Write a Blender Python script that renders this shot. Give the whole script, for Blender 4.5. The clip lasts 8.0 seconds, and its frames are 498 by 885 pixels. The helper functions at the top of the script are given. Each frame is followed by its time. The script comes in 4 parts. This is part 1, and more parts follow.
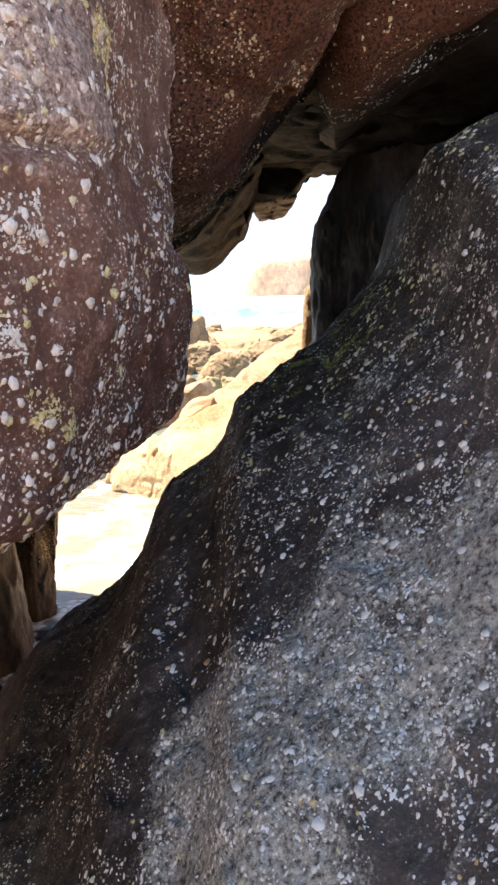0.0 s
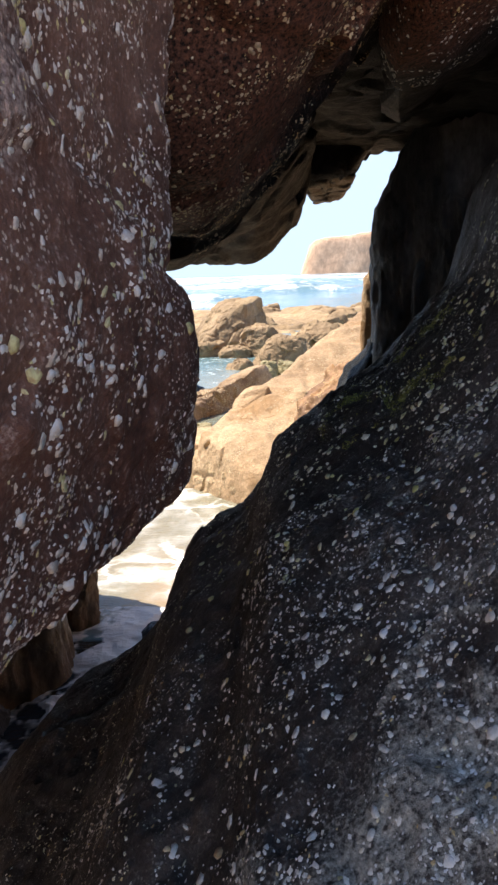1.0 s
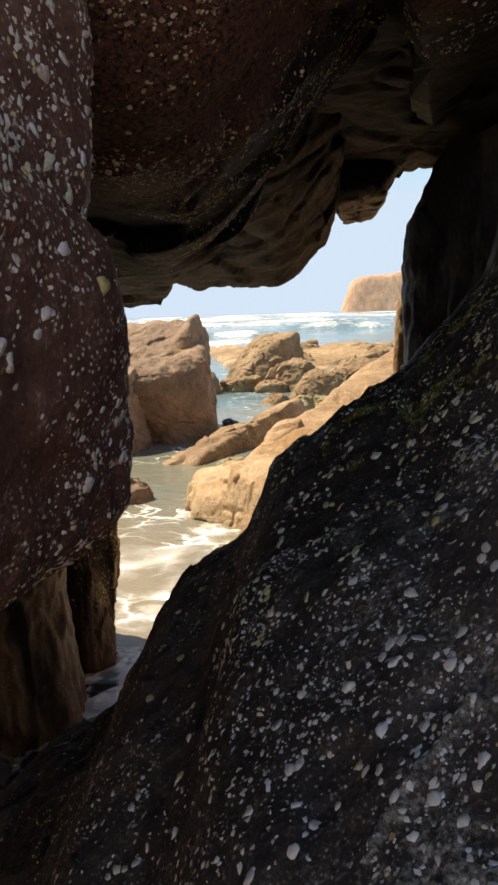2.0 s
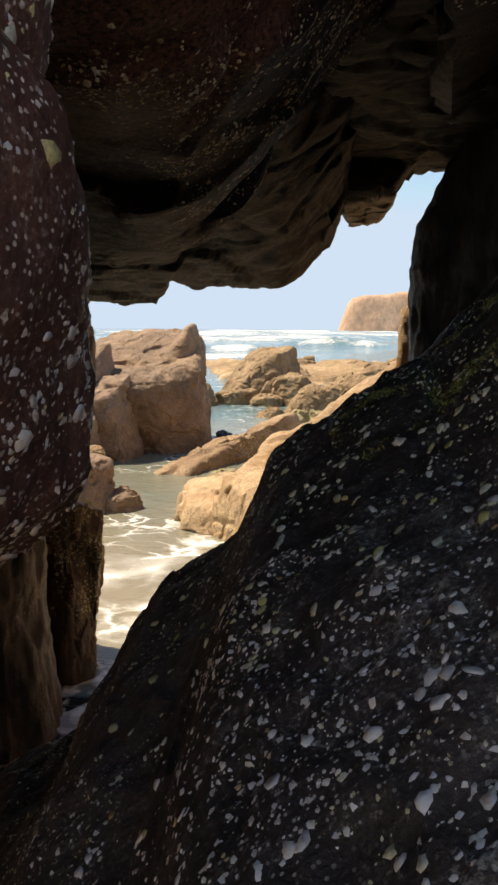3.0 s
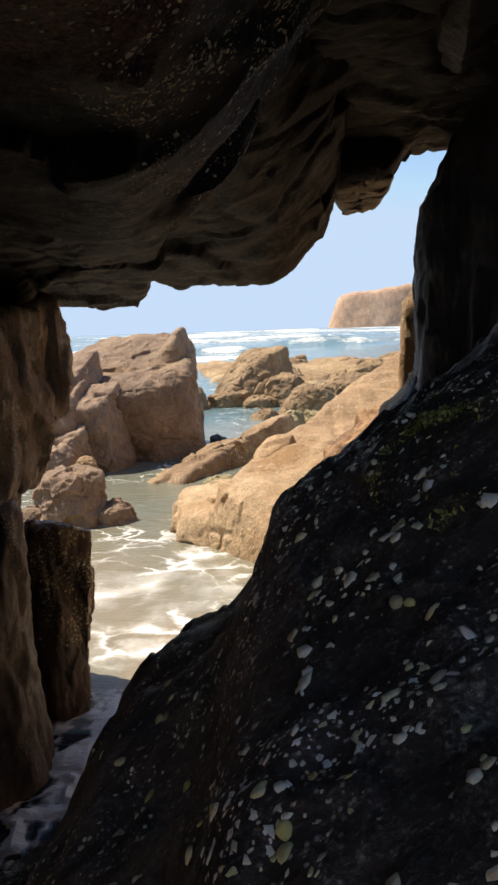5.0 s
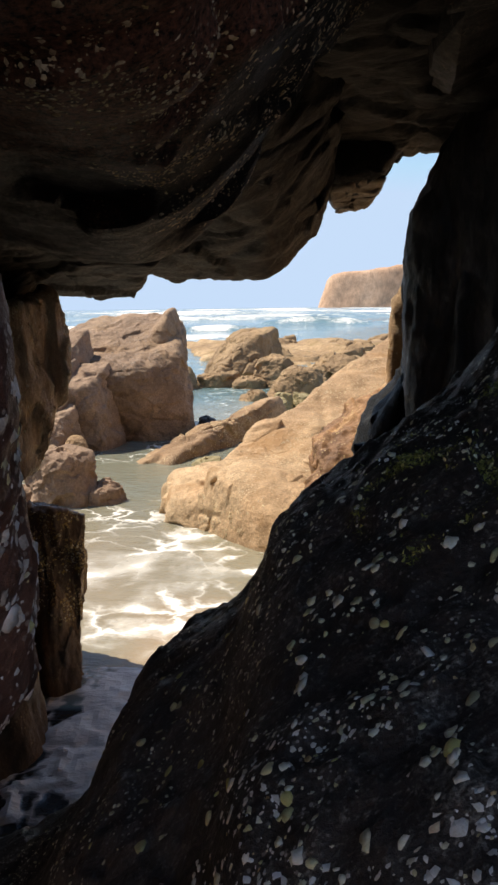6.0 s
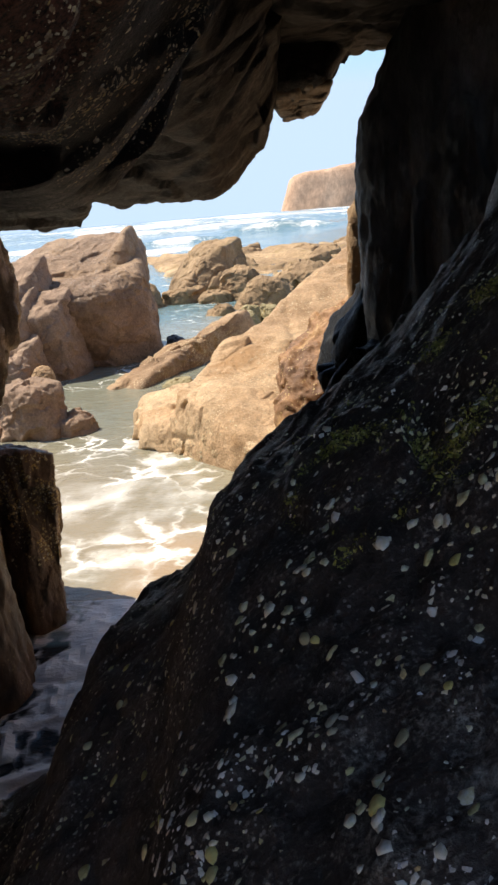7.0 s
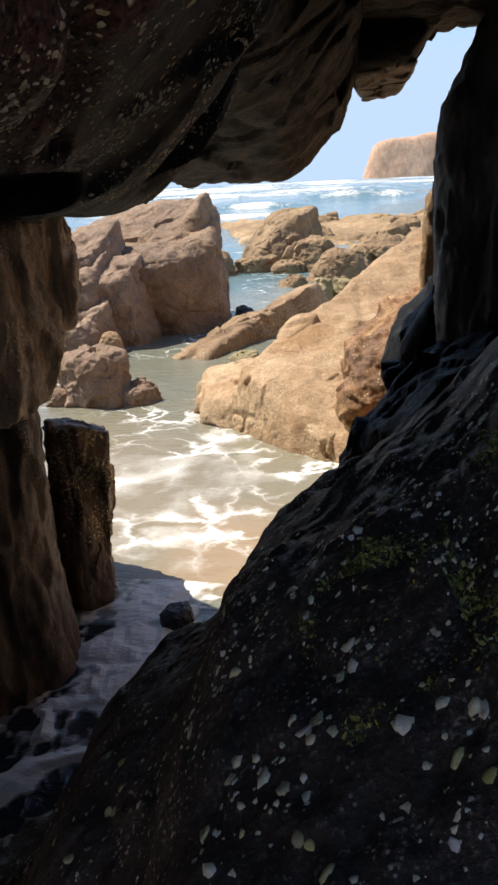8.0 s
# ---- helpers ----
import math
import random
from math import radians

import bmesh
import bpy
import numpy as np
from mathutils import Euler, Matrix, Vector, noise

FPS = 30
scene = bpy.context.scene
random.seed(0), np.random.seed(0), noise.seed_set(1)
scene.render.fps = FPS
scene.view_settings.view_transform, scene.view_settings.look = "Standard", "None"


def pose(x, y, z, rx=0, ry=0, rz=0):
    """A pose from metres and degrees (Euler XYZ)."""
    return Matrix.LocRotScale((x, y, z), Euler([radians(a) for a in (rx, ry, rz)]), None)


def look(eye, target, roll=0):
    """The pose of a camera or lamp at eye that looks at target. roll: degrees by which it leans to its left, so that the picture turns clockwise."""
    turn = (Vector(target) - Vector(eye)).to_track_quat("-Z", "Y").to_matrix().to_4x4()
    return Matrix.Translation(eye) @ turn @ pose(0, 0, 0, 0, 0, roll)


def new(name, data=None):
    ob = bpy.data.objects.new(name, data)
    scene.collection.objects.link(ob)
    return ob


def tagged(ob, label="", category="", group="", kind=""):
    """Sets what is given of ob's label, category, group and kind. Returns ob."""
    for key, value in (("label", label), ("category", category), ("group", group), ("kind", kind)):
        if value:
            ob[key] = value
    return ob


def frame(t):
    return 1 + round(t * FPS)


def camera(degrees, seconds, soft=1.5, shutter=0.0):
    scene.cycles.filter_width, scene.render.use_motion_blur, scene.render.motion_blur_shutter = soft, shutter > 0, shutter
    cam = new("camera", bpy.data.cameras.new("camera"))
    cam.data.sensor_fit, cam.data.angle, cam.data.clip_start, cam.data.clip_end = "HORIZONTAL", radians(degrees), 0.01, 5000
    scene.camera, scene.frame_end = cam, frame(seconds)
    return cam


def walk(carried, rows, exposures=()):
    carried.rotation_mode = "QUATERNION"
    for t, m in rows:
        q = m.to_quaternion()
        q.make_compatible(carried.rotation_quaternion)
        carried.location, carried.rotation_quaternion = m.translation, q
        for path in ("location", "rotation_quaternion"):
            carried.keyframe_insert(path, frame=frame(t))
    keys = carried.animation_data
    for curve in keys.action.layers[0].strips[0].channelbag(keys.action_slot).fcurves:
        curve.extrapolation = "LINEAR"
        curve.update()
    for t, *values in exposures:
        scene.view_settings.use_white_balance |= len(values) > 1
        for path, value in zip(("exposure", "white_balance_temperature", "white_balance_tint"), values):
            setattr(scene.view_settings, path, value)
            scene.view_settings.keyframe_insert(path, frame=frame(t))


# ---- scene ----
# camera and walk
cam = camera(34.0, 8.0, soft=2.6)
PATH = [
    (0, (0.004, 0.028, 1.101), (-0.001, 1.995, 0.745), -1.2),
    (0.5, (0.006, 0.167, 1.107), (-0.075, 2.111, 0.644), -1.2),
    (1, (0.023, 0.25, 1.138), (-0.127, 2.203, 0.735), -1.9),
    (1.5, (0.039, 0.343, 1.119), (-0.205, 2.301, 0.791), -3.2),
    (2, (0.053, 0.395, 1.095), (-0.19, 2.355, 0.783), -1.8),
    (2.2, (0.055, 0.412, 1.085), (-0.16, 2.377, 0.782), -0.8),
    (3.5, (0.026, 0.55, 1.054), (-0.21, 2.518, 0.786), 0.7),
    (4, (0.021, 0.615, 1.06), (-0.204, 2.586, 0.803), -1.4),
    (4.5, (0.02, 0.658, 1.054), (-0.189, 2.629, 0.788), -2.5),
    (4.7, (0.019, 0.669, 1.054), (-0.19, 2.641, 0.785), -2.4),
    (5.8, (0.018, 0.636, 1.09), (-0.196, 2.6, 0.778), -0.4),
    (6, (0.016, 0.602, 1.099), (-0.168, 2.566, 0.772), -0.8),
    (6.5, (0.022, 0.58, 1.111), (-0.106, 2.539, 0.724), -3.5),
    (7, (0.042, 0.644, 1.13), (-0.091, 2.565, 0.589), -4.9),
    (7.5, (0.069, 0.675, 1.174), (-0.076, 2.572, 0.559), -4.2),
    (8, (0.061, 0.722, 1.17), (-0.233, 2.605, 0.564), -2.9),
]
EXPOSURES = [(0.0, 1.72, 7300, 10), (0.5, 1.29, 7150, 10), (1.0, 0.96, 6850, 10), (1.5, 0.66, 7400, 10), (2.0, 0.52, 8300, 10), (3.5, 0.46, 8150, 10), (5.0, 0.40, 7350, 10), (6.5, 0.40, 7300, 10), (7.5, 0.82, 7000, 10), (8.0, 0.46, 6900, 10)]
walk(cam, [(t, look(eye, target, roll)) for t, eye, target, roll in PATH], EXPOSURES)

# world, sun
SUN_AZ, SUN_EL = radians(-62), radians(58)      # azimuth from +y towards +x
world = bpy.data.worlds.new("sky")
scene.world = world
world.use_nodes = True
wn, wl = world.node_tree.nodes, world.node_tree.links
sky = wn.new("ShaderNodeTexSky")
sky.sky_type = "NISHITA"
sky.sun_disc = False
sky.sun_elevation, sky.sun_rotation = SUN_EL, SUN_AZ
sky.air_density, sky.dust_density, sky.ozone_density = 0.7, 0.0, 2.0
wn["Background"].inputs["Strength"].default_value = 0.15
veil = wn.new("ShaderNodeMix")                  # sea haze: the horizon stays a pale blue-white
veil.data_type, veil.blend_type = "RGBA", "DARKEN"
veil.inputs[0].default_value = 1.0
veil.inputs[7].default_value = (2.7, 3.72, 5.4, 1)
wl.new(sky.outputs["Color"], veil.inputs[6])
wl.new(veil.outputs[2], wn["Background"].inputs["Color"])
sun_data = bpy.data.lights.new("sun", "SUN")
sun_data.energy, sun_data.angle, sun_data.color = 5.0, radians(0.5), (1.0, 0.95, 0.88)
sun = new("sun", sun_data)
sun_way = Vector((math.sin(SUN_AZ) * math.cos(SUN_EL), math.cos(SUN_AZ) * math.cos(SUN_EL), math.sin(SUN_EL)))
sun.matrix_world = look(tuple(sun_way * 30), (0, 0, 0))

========

* [PROBLEM TO SOLVE]: Using the data above, extract exactly the lines from the one that holds "return Matrix.Translation(eye) @" to the one that holds "carried.location, carried.rotation_quaternion = m.translation, q", both ends included, and no others.

* [WRITTEN ANSWER]:
    return Matrix.Translation(eye) @ turn @ pose(0, 0, 0, 0, 0, roll)


def new(name, data=None):
    ob = bpy.data.objects.new(name, data)
    scene.collection.objects.link(ob)
    return ob


def tagged(ob, label="", category="", group="", kind=""):
    """Sets what is given of ob's label, category, group and kind. Returns ob."""
    for key, value in (("label", label), ("category", category), ("group", group), ("kind", kind)):
        if value:
            ob[key] = value
    return ob


def frame(t):
    return 1 + round(t * FPS)


def camera(degrees, seconds, soft=1.5, shutter=0.0):
    scene.cycles.filter_width, scene.render.use_motion_blur, scene.render.motion_blur_shutter = soft, shutter > 0, shutter
    cam = new("camera", bpy.data.cameras.new("camera"))
    cam.data.sensor_fit, cam.data.angle, cam.data.clip_start, cam.data.clip_end = "HORIZONTAL", radians(degrees), 0.01, 5000
    scene.camera, scene.frame_end = cam, frame(seconds)
    return cam


def walk(carried, rows, exposures=()):
    carried.rotation_mode = "QUATERNION"
    for t, m in rows:
        q = m.to_quaternion()
        q.make_compatible(carried.rotation_quaternion)
        carried.location, carried.rotation_quaternion = m.translation, q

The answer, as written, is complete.